**YOUR INSTRUCTIONS**
Copy out every line exactly, passing over the pictures.

— begin MATERIAL —

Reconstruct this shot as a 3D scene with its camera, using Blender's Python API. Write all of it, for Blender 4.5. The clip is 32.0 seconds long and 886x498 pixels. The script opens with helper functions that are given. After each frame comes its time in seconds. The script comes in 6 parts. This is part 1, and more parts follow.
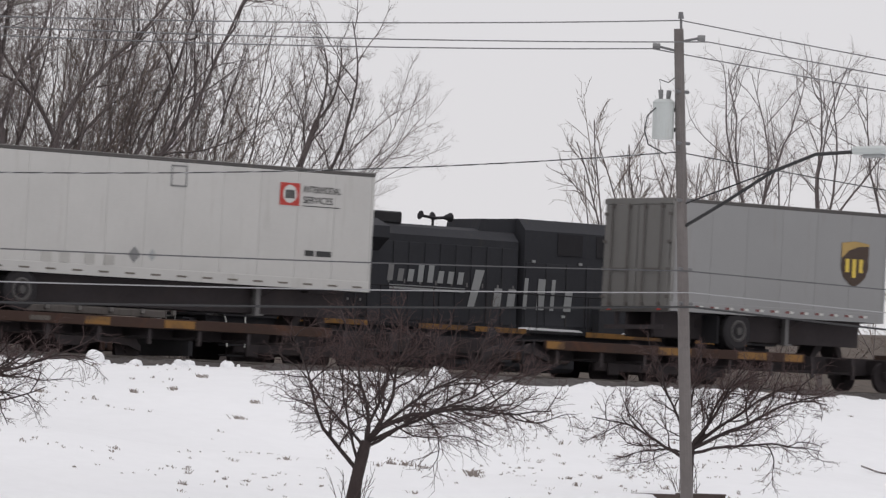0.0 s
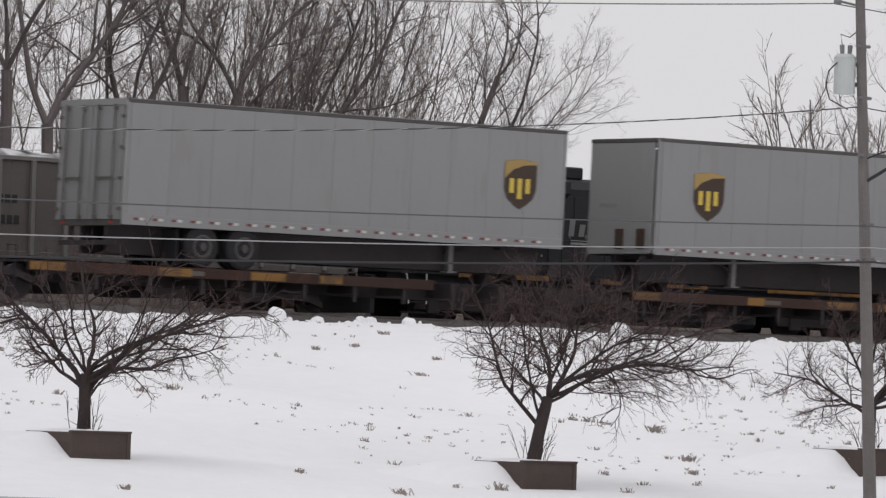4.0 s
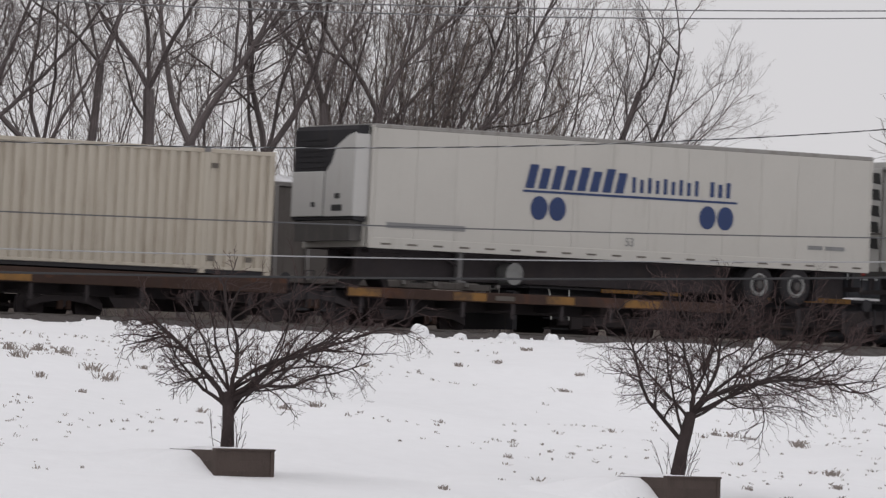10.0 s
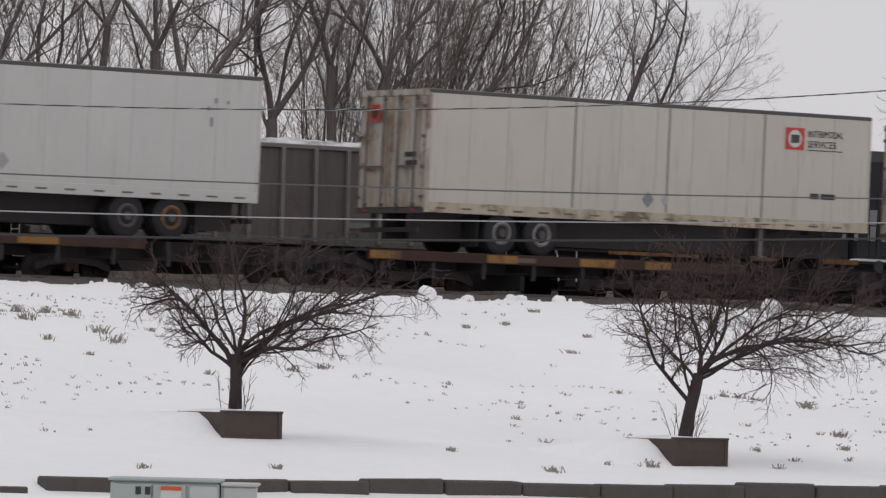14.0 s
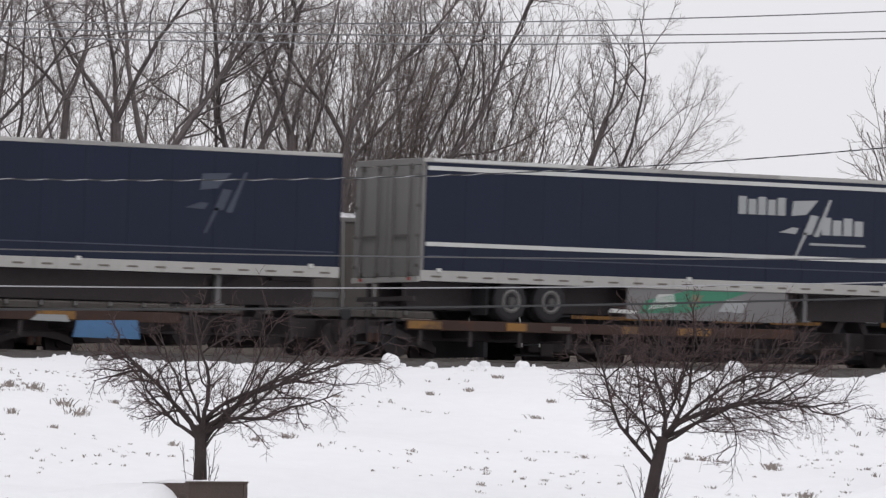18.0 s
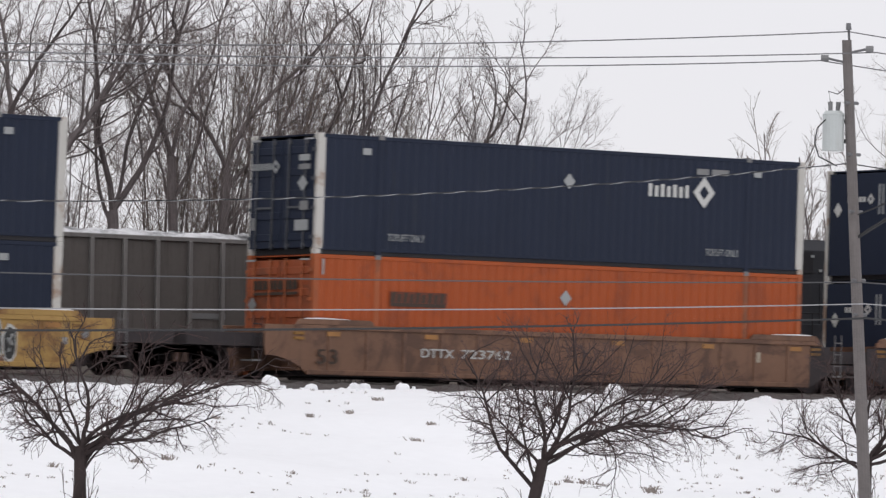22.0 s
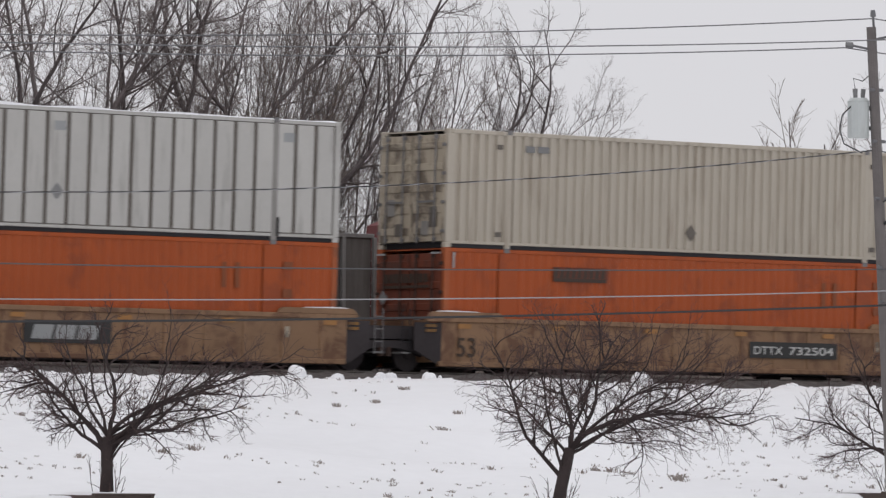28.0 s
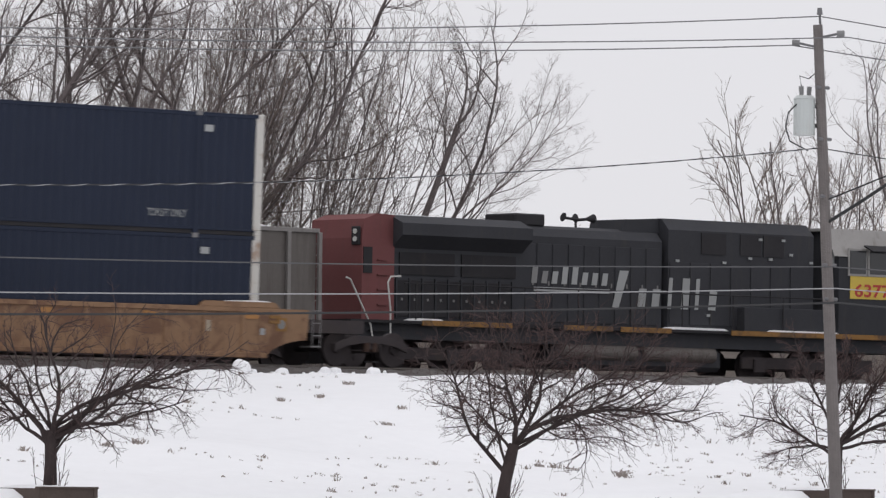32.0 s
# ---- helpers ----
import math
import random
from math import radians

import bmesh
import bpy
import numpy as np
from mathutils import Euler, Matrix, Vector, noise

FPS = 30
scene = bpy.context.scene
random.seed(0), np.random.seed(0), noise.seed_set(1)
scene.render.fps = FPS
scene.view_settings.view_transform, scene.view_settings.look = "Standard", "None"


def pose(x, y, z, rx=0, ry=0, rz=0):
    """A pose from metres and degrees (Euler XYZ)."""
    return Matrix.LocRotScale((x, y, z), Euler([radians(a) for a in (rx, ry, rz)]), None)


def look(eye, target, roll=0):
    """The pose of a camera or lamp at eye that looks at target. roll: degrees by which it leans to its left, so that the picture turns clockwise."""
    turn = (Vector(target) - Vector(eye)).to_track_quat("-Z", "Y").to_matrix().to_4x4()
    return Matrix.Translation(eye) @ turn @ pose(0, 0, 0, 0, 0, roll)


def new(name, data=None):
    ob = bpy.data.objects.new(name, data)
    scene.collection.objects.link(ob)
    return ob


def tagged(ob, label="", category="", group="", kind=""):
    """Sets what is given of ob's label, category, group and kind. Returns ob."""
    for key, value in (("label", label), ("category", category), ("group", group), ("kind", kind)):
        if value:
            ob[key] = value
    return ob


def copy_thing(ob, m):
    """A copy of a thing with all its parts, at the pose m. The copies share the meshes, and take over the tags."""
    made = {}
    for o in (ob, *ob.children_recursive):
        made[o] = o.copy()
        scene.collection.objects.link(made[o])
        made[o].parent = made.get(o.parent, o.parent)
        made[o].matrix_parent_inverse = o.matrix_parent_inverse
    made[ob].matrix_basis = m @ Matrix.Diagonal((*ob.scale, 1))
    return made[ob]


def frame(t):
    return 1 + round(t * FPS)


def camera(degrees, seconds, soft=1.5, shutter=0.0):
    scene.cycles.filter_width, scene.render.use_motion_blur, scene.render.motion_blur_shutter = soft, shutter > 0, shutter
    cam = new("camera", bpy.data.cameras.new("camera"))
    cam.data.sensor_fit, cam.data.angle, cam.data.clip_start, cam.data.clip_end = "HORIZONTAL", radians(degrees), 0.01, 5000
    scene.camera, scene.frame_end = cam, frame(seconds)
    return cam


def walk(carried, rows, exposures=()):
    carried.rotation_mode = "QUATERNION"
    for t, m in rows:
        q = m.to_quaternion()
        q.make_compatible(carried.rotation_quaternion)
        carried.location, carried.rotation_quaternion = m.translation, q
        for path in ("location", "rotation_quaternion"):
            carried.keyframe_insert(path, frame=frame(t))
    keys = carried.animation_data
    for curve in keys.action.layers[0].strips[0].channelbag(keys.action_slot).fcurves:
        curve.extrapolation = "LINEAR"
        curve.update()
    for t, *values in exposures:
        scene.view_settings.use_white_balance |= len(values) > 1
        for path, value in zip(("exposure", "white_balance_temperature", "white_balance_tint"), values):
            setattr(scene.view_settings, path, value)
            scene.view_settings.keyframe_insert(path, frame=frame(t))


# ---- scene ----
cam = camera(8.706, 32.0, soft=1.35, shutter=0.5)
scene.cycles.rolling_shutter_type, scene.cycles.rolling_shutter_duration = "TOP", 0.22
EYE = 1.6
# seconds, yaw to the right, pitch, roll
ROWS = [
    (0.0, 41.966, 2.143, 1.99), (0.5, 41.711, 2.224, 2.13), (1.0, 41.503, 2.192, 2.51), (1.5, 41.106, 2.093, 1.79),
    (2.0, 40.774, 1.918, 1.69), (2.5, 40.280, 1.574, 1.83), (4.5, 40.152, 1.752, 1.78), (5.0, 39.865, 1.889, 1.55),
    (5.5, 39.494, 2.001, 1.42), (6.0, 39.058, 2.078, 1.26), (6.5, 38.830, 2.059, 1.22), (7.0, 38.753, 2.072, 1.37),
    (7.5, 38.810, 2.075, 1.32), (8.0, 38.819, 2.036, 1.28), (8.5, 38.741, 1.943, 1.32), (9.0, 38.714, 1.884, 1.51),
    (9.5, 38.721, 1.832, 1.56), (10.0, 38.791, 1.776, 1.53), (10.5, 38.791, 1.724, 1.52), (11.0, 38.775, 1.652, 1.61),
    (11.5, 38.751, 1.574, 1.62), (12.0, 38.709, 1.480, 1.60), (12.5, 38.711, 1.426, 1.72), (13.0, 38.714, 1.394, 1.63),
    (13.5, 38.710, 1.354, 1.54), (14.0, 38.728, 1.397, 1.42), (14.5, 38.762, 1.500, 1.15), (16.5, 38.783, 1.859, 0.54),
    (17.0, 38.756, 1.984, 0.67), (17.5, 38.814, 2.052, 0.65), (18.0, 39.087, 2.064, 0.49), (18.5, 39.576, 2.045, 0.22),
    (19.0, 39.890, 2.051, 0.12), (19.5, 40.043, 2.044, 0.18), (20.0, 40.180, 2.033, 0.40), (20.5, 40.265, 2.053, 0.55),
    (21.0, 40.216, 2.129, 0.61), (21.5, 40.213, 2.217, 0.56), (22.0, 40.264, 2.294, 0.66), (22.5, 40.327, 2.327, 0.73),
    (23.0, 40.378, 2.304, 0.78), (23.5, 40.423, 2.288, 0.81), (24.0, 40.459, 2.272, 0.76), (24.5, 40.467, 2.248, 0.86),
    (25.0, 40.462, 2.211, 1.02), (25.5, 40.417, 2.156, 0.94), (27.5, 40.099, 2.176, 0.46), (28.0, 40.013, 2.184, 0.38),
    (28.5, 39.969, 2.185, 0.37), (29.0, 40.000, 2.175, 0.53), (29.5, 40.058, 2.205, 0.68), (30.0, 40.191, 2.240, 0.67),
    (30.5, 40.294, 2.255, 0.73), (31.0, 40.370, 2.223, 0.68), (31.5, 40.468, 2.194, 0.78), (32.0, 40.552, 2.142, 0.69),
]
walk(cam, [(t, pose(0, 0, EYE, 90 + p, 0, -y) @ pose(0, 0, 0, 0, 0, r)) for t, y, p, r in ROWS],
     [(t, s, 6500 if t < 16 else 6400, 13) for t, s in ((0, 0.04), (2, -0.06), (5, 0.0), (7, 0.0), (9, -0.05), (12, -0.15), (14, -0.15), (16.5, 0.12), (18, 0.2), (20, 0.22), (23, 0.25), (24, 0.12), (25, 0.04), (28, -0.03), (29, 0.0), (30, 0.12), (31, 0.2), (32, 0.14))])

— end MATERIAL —

**ANSWER FOR THE TASK**
Reconstruct this shot as a 3D scene with its camera, using Blender's Python API. Write all of it, for Blender 4.5. The clip is 32.0 seconds long and 886x498 pixels. The script opens with helper functions that are given. After each frame comes its time in seconds. The script comes in 6 parts. This is part 1, and more parts follow.
0.0 s
4.0 s
10.0 s
14.0 s
18.0 s
22.0 s
28.0 s
32.0 s
# ---- helpers ----
import math
import random
from math import radians

import bmesh
import bpy
import numpy as np
from mathutils import Euler, Matrix, Vector, noise

FPS = 30
scene = bpy.context.scene
random.seed(0), np.random.seed(0), noise.seed_set(1)
scene.render.fps = FPS
scene.view_settings.view_transform, scene.view_settings.look = "Standard", "None"


def pose(x, y, z, rx=0, ry=0, rz=0):
    """A pose from metres and degrees (Euler XYZ)."""
    return Matrix.LocRotScale((x, y, z), Euler([radians(a) for a in (rx, ry, rz)]), None)


def look(eye, target, roll=0):
    """The pose of a camera or lamp at eye that looks at target. roll: degrees by which it leans to its left, so that the picture turns clockwise."""
    turn = (Vector(target) - Vector(eye)).to_track_quat("-Z", "Y").to_matrix().to_4x4()
    return Matrix.Translation(eye) @ turn @ pose(0, 0, 0, 0, 0, roll)


def new(name, data=None):
    ob = bpy.data.objects.new(name, data)
    scene.collection.objects.link(ob)
    return ob


def tagged(ob, label="", category="", group="", kind=""):
    """Sets what is given of ob's label, category, group and kind. Returns ob."""
    for key, value in (("label", label), ("category", category), ("group", group), ("kind", kind)):
        if value:
            ob[key] = value
    return ob


def copy_thing(ob, m):
    """A copy of a thing with all its parts, at the pose m. The copies share the meshes, and take over the tags."""
    made = {}
    for o in (ob, *ob.children_recursive):
        made[o] = o.copy()
        scene.collection.objects.link(made[o])
        made[o].parent = made.get(o.parent, o.parent)
        made[o].matrix_parent_inverse = o.matrix_parent_inverse
    made[ob].matrix_basis = m @ Matrix.Diagonal((*ob.scale, 1))
    return made[ob]


def frame(t):
    return 1 + round(t * FPS)


def camera(degrees, seconds, soft=1.5, shutter=0.0):
    scene.cycles.filter_width, scene.render.use_motion_blur, scene.render.motion_blur_shutter = soft, shutter > 0, shutter
    cam = new("camera", bpy.data.cameras.new("camera"))
    cam.data.sensor_fit, cam.data.angle, cam.data.clip_start, cam.data.clip_end = "HORIZONTAL", radians(degrees), 0.01, 5000
    scene.camera, scene.frame_end = cam, frame(seconds)
    return cam


def walk(carried, rows, exposures=()):
    carried.rotation_mode = "QUATERNION"
    for t, m in rows:
        q = m.to_quaternion()
        q.make_compatible(carried.rotation_quaternion)
        carried.location, carried.rotation_quaternion = m.translation, q
        for path in ("location", "rotation_quaternion"):
            carried.keyframe_insert(path, frame=frame(t))
    keys = carried.animation_data
    for curve in keys.action.layers[0].strips[0].channelbag(keys.action_slot).fcurves:
        curve.extrapolation = "LINEAR"
        curve.update()
    for t, *values in exposures:
        scene.view_settings.use_white_balance |= len(values) > 1
        for path, value in zip(("exposure", "white_balance_temperature", "white_balance_tint"), values):
            setattr(scene.view_settings, path, value)
            scene.view_settings.keyframe_insert(path, frame=frame(t))


# ---- scene ----
cam = camera(8.706, 32.0, soft=1.35, shutter=0.5)
scene.cycles.rolling_shutter_type, scene.cycles.rolling_shutter_duration = "TOP", 0.22
EYE = 1.6
# seconds, yaw to the right, pitch, roll
ROWS = [
    (0.0, 41.966, 2.143, 1.99), (0.5, 41.711, 2.224, 2.13), (1.0, 41.503, 2.192, 2.51), (1.5, 41.106, 2.093, 1.79),
    (2.0, 40.774, 1.918, 1.69), (2.5, 40.280, 1.574, 1.83), (4.5, 40.152, 1.752, 1.78), (5.0, 39.865, 1.889, 1.55),
    (5.5, 39.494, 2.001, 1.42), (6.0, 39.058, 2.078, 1.26), (6.5, 38.830, 2.059, 1.22), (7.0, 38.753, 2.072, 1.37),
    (7.5, 38.810, 2.075, 1.32), (8.0, 38.819, 2.036, 1.28), (8.5, 38.741, 1.943, 1.32), (9.0, 38.714, 1.884, 1.51),
    (9.5, 38.721, 1.832, 1.56), (10.0, 38.791, 1.776, 1.53), (10.5, 38.791, 1.724, 1.52), (11.0, 38.775, 1.652, 1.61),
    (11.5, 38.751, 1.574, 1.62), (12.0, 38.709, 1.480, 1.60), (12.5, 38.711, 1.426, 1.72), (13.0, 38.714, 1.394, 1.63),
    (13.5, 38.710, 1.354, 1.54), (14.0, 38.728, 1.397, 1.42), (14.5, 38.762, 1.500, 1.15), (16.5, 38.783, 1.859, 0.54),
    (17.0, 38.756, 1.984, 0.67), (17.5, 38.814, 2.052, 0.65), (18.0, 39.087, 2.064, 0.49), (18.5, 39.576, 2.045, 0.22),
    (19.0, 39.890, 2.051, 0.12), (19.5, 40.043, 2.044, 0.18), (20.0, 40.180, 2.033, 0.40), (20.5, 40.265, 2.053, 0.55),
    (21.0, 40.216, 2.129, 0.61), (21.5, 40.213, 2.217, 0.56), (22.0, 40.264, 2.294, 0.66), (22.5, 40.327, 2.327, 0.73),
    (23.0, 40.378, 2.304, 0.78), (23.5, 40.423, 2.288, 0.81), (24.0, 40.459, 2.272, 0.76), (24.5, 40.467, 2.248, 0.86),
    (25.0, 40.462, 2.211, 1.02), (25.5, 40.417, 2.156, 0.94), (27.5, 40.099, 2.176, 0.46), (28.0, 40.013, 2.184, 0.38),
    (28.5, 39.969, 2.185, 0.37), (29.0, 40.000, 2.175, 0.53), (29.5, 40.058, 2.205, 0.68), (30.0, 40.191, 2.240, 0.67),
    (30.5, 40.294, 2.255, 0.73), (31.0, 40.370, 2.223, 0.68), (31.5, 40.468, 2.194, 0.78), (32.0, 40.552, 2.142, 0.69),
]
walk(cam, [(t, pose(0, 0, EYE, 90 + p, 0, -y) @ pose(0, 0, 0, 0, 0, r)) for t, y, p, r in ROWS],
     [(t, s, 6500 if t < 16 else 6400, 13) for t, s in ((0, 0.04), (2, -0.06), (5, 0.0), (7, 0.0), (9, -0.05), (12, -0.15), (14, -0.15), (16.5, 0.12), (18, 0.2), (20, 0.22), (23, 0.25), (24, 0.12), (25, 0.04), (28, -0.03), (29, 0.0), (30, 0.12), (31, 0.2), (32, 0.14))])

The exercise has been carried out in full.